There are four major issues in the lawsuit

-Permitting & Self-permitting-
In a most astonishing development, EPA’s rules allow the CAFO operator to write its own Nutrient Management Plan, and then shields the CAFO from enforcement as long as it has implemented the Plan. This write your own ticket to pollution approach has been soundly rejected by the 9th Circuit in a case challenging EPA’s similar approach to urban stormwater.

-Agricultural Stormwater-
Under the new rules, if a CAFO has a Nutrient Management Plan, then any polluted runoff from its sprayfields is blessed as “agricultural stormwater” and exempted from regulation or enforcement. The trouble is, EPA has illegally expanded the Clean Water Act’s definition of “agricultural stormwater” to cover these discharges from CAFOs.

-Water Quality Standards-
At the last minute the White House forced EPA to insert language into the rules that exempts CAFOs from a core component of the Clean Water Act.
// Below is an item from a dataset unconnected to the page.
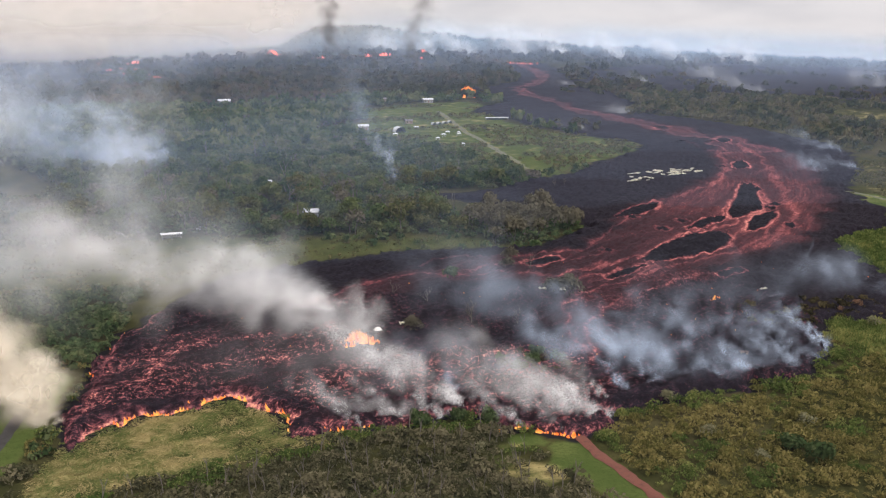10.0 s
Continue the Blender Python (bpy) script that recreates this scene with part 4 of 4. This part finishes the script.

Under the law, when NPDES permits do not result in sufficient protection of our waters, then the permits must contain additional control measures, called Water Quality Based Effluent Limitation Standards. While this may sound like so much “bureaucrat-ese” these standards a vital tool for ensuring that stream, rivers, ponds and lakes meet water quality levels. EPA has categorically exempted CAFO permits from having to include these standards, in direct violation of the law.

-Treatment Technology-
EPA’s approach to CAFO waste treatment technology is to allow the industry to use centuries old techniques – storing untreated waste in a big hole until its spread across rural fields. EPA ignored numerous examples of more protective technologies, treatment methods that would reduce the amount of pollutants in animal waste before it reaches our waters. The Clean Water Act requires EPA to demand that CAFOs use the “best technology available,” a mandate that EPA flatly ignored.